Zunächst mal eine Figur, die in eine Situation gerät, die
ihr bisheriges Leben auf den Kopf stellt, sie zu unbequemen Entscheidungen
zwingt.
Das hat der Plot von NO TURNING BACK umgesetzt.
Ivan Locke, die Hauptfigur des Films, sieht sich durch eine Fehlentscheidung
in eine problematische Situation gedrängt, die er lösen muss. Jetzt, während
dieser Fahrt, ob er will oder nicht.
Die Handlung muss aber in ihrer Spannung ansteigen. Nachvollziehbar,
so dass die Hauptfigur mehr und mehr unter Druck gerät. Das wirkt umso mehr,
wenn es auf vier Quadratmetern stattfindet. Der Handlungsspielraum für die
Figur ist so eingegrenzt, dass ein Ausweichen nicht möglich ist.
Um das spannend zu gestalten, braucht es einen
charismatischen Darsteller, der die verschiedenen Emotionen, die die Situation
mit sich bringt, glaubhaft und minimalistisch ausdrücken kann.
Auch das hat der Film hervorragend geschafft!

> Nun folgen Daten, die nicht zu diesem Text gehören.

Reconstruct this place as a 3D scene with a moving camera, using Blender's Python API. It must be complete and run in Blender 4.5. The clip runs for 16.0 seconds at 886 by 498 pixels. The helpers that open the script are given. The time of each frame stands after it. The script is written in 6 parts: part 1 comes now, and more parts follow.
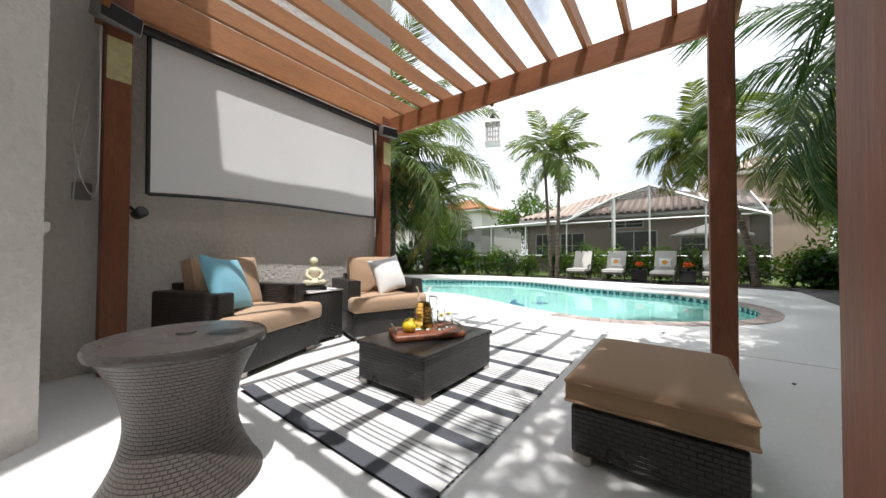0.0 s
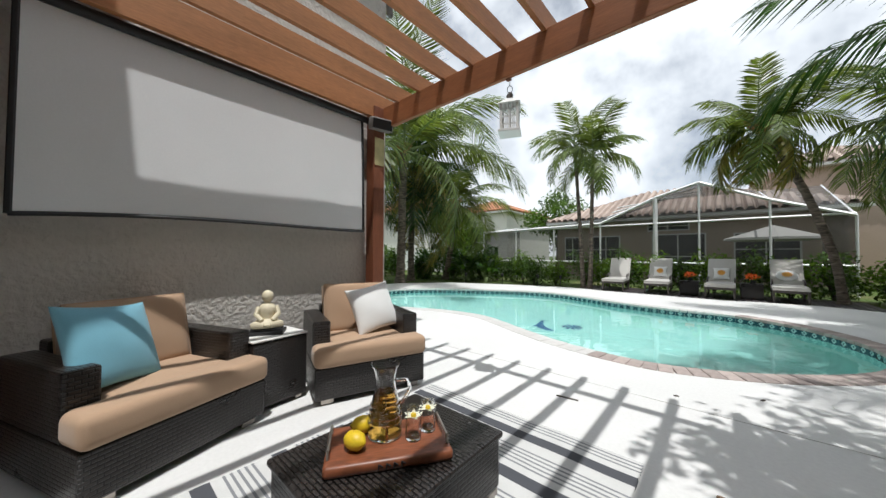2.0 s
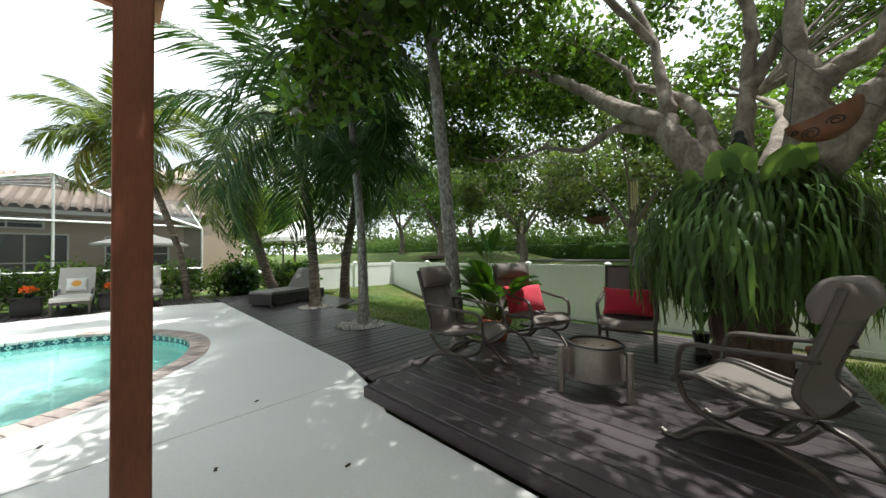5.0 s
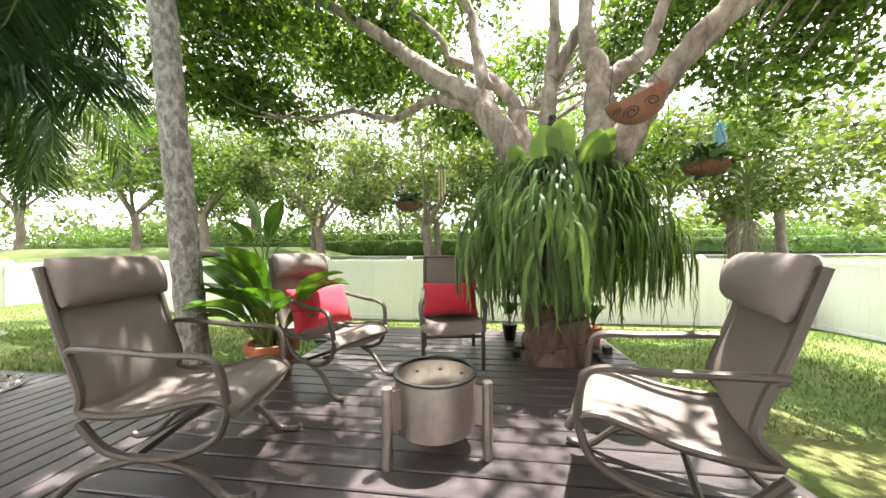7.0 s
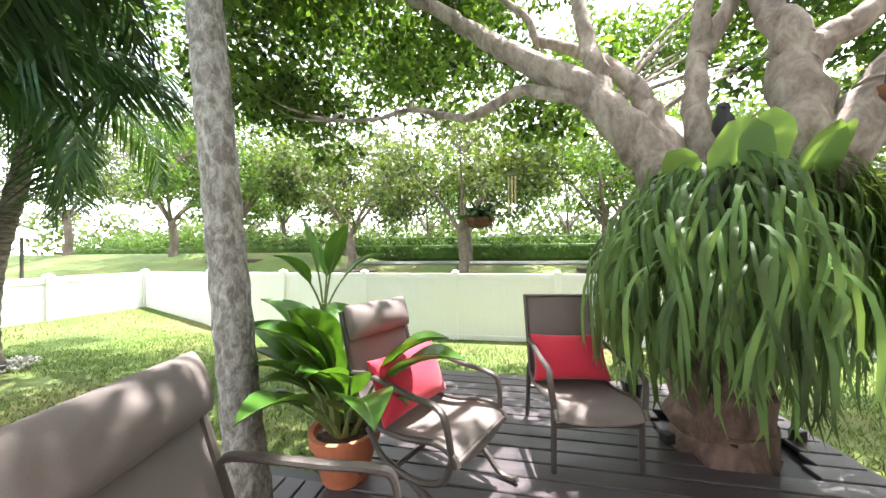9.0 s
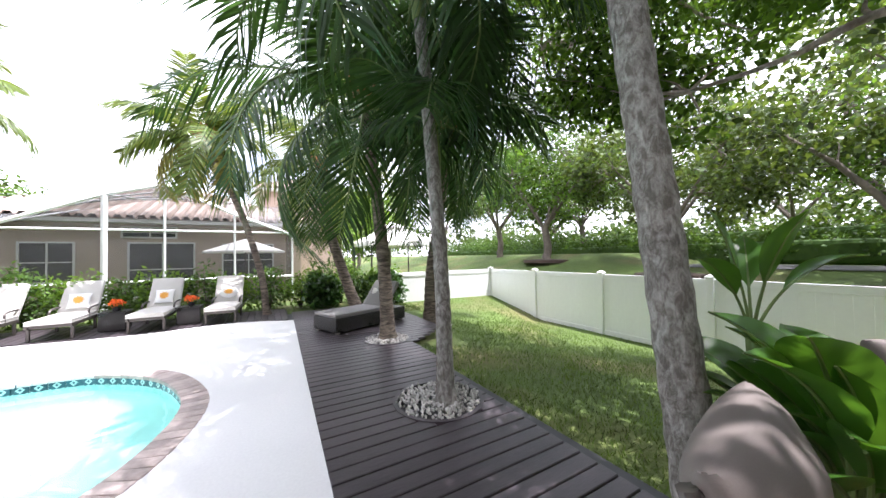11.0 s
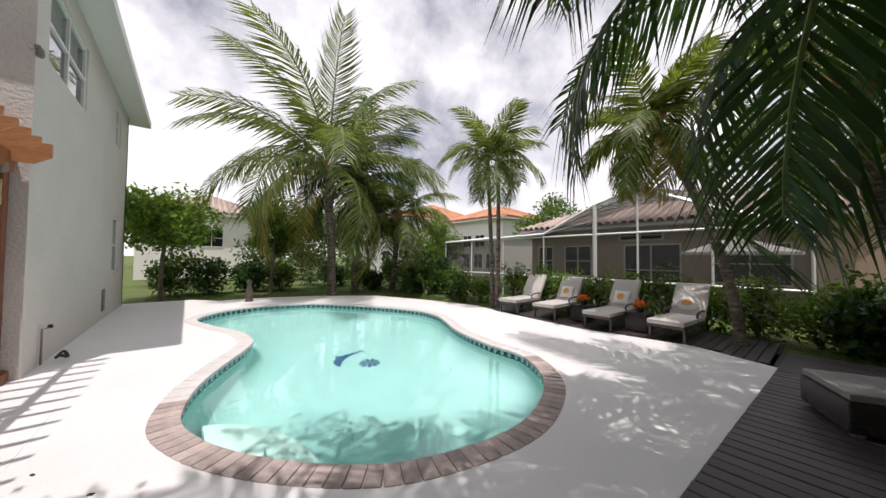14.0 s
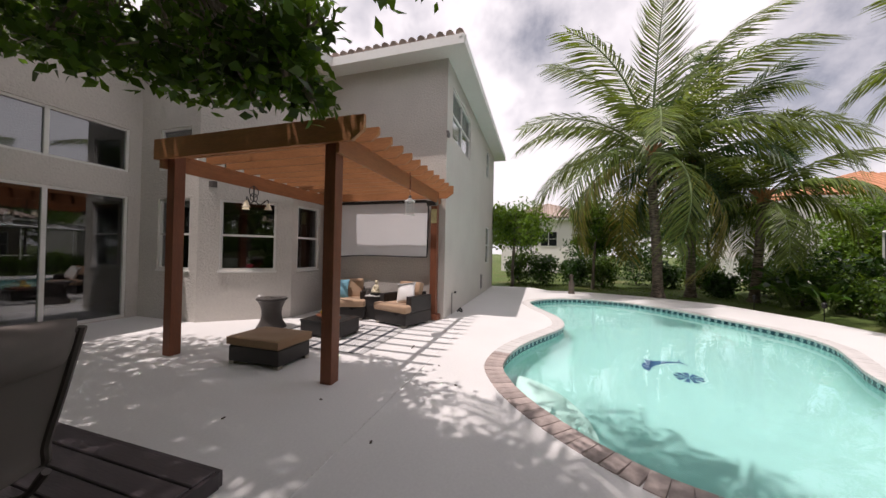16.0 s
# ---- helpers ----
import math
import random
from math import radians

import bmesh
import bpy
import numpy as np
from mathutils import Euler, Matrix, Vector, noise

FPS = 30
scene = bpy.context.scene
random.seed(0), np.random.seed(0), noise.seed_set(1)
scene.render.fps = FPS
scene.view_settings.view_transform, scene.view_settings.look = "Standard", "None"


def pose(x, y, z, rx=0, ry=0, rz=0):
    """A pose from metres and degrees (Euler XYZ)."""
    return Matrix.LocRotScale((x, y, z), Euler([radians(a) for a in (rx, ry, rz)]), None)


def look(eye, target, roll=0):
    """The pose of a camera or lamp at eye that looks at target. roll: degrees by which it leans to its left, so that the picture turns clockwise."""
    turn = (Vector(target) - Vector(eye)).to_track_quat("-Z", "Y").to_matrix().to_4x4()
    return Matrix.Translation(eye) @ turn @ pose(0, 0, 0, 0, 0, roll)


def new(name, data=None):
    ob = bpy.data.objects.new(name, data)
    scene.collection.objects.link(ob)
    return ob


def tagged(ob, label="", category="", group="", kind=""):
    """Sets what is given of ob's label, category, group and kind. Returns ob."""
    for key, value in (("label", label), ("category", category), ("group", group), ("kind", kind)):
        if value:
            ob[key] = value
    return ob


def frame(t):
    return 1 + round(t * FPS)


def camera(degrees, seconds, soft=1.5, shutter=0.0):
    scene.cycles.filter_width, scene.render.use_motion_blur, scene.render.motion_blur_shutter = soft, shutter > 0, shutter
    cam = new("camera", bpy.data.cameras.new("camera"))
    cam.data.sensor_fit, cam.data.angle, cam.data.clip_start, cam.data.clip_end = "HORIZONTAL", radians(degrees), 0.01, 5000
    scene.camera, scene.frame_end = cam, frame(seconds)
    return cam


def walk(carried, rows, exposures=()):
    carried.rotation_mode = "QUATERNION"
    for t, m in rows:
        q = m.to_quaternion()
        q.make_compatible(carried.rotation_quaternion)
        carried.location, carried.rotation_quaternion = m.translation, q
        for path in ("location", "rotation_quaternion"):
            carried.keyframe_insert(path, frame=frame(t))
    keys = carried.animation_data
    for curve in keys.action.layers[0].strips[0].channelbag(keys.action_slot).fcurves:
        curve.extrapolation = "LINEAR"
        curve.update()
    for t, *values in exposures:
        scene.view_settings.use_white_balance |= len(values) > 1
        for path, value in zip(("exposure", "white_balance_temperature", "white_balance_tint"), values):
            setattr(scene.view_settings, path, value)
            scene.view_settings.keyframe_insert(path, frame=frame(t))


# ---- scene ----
cam = camera(109.4, 16.0)
ROWS = [
    (0.0, (3.340, 0.053, 0.851), (2.139, 1.651, 0.888), 0.3),
    (0.5, (3.069, 0.305, 0.853), (1.861, 1.898, 0.891), 0.3),
    (1.0, (2.907, 0.524, 0.910), (1.697, 2.116, 0.947), 0.3),
    (1.5, (2.885, 0.721, 0.992), (1.617, 2.267, 1.033), 0.3),
    (2.0, (2.973, 0.894, 1.087), (1.646, 2.390, 1.128), 0.3),
    (2.5, (3.132, 0.986, 1.163), (1.924, 2.579, 1.211), 0.4),
    (3.0, (3.264, 0.994, 1.226), (2.421, 2.807, 1.276), 0.3),
    (3.5, (3.383, 0.938, 1.264), (3.146, 2.924, 1.315), 0.0),
    (4.0, (3.449, 0.876, 1.284), (3.947, 2.812, 1.326), -0.5),
    (4.5, (3.490, 0.847, 1.278), (4.576, 2.525, 1.319), -0.7),
    (5.0, (3.508, 0.867, 1.265), (4.967, 2.235, 1.299), -0.6),
    (5.2, (3.530, 0.893, 1.257), (5.113, 2.116, 1.290), -0.5),
    (7.3, (4.902, 1.655, 1.147), (6.891, 1.863, 1.156), -0.4),
    (7.5, (5.060, 1.760, 1.190), (7.050, 1.956, 1.198), -0.4),
    (8.0, (5.348, 1.912, 1.326), (7.340, 2.092, 1.340), -0.45),
    (8.2, (5.419, 1.982, 1.375), (7.412, 2.147, 1.390), -0.4),
    (10.4, (5.086, 2.815, 1.495), (6.546, 4.181, 1.526), -0.9),
    (11.0, (5.095, 3.010, 1.480), (6.077, 4.751, 1.522), -0.9),
    (11.5, (5.125, 3.320, 1.508), (5.648, 5.250, 1.547), -0.6),
    (12.0, (5.262, 3.691, 1.508), (5.332, 5.690, 1.555), -0.5),
    (12.5, (5.488, 4.090, 1.520), (5.149, 6.060, 1.567), -0.4),
    (13.0, (5.726, 4.403, 1.530), (4.998, 6.265, 1.577), -0.2),
    (13.5, (5.976, 4.618, 1.530), (4.805, 6.238, 1.587), 0.1),
    (14.0, (6.154, 4.739, 1.511), (4.600, 5.998, 1.570), 0.6),
    (14.5, (6.285, 4.800, 1.488), (4.471, 5.640, 1.544), 1.0),
    (15.0, (6.419, 4.885, 1.475), (4.443, 5.191, 1.524), 1.2),
    (15.5, (6.486, 4.915, 1.470), (4.502, 4.665, 1.498), 1.3),
    (16.0, (6.533, 5.136, 1.443), (4.619, 4.556, 1.466), 1.1),
]
EXPOSURES = [(0.0, 0.10, 6250, 10), (1.4, -0.36, 6150, 9), (2.0, -0.44, 6150, 8), (3.2, -0.40, 6200, 7), (4.2, -0.38, 6200, 6), (4.6, -0.04, 6250, 4), (5.2, 0.60, 6300, 3), (7.3, 2.36, 6800, 12), (8.2, 2.4, 6700, 13), (10.3, 2.05, 5800, 17),
             (11.0, 1.34, 6000, 19), (11.5, 0.68, 6250, 20), (12.5, 0.0, 6500, 24), (14.0, -0.44, 6550, 19), (15.0, -0.76, 6600, 17), (15.6, -0.68, 6600, 18), (16.0, -0.56, 6700, 22)]
walk(cam, [(t, look(eye, target, roll)) for t, eye, target, roll in ROWS], EXPOSURES)

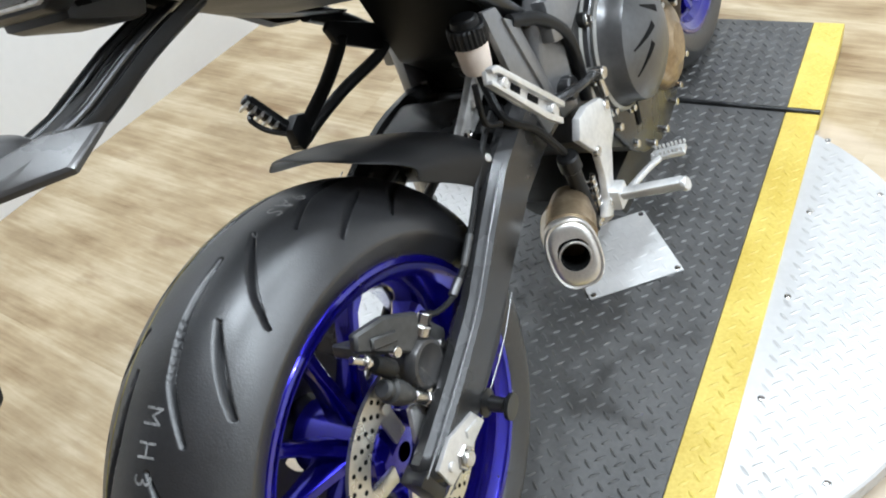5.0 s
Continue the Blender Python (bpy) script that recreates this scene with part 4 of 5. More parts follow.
FEN = [
    (-0.115, [(0, 0.838), (0.030, 0.837), (0.048, 0.829), (0.051, 0.806)]),
    (-0.16, [(0, 0.858), (0.034, 0.857), (0.054, 0.844), (0.057, 0.812)]),
    (-0.215, [(0, 0.868), (0.036, 0.866), (0.058, 0.850), (0.060, 0.818)]),
    (-0.265, [(0, 0.869), (0.036, 0.866), (0.056, 0.851), (0.058, 0.822)]),
    (-0.310, [(0, 0.860), (0.030, 0.857), (0.046, 0.845), (0.050, 0.824)]),
    (-0.338, [(0, 0.845), (0.020, 0.844), (0.034, 0.838), (0.040, 0.829)]),
]
OFF = Matrix.Translation((-0.0125, -0.004, 0.0))
smooth(part("number_plate_light", moved(shell(FEN), OFF), M_HOUSING, bike, "smooth grey housing over the number plate bracket"), 2, thick=0.004)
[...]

Mit Tom Hardy agiert ein bisher unterschätzter Schauspieler,
dem mit diesem Film hoffentlich endgültig der Durchbruch gelingen wird.
Bekannt als unbekannt
Nach seinem Debüt in BAND OF BROTHERS und BLACK HAWK DOWN
2001 erregt Tom Hardy 2002 erstes Aufsehen als Gegenspieler – und überzeugender
Klon – von Captain Jean-Luc Picard in STAR TREK: NEMESIS, bevor er sich 2003
und 2004 als Theaterschauspieler profiliert und gleich zwei begehrte
Newcomer-Theaterpreise einheimst.
Im Fernsehen wird er 2005 durch eine Neuinszenierung der BBC
von THE VIRGIN QUEEN bekannt.
2010 spielt er unter der Regie von Philipp Seymour Hoffman
in CHICAGO am amerikanischen Theater. Ebenfalls 2010 gelingt ihm in INCEPTION
unter der Regie von Christopher Nolan der endgültige Durchbruch. In WARRIOR spielt
er seine erste größere Hauptrolle und darf in THE DARK KNIGHT RISES erneut den
Schurken geben – diesmal bereits als Star und ebenso überzeugend trotz
gesichtsfüllender Maske.
Mit NO TURNING BACK beweist er nun, dass er einen Film auch
gänzlich allein tragen und gestalten kann, ähnlich wie Robert Redford in ALL IS
LOST, und es ebenso großartig umsetzt.
Die Chance, die ihm mit dieser Rolle geboten wird, nutzt er und
man darf hoffen, dass diese Karriere dadurch weitere Schubkraft erhält.
Intentionen
Regisseur Steven Knight kam die Idee zu NO TURNING BACK
während der Dreharbeiten zu REDEMPTION, als er sich fragt, ob all die
filmischen Tricks und Mittel wirklich notwendig seien, um Spannung zu erzeugen.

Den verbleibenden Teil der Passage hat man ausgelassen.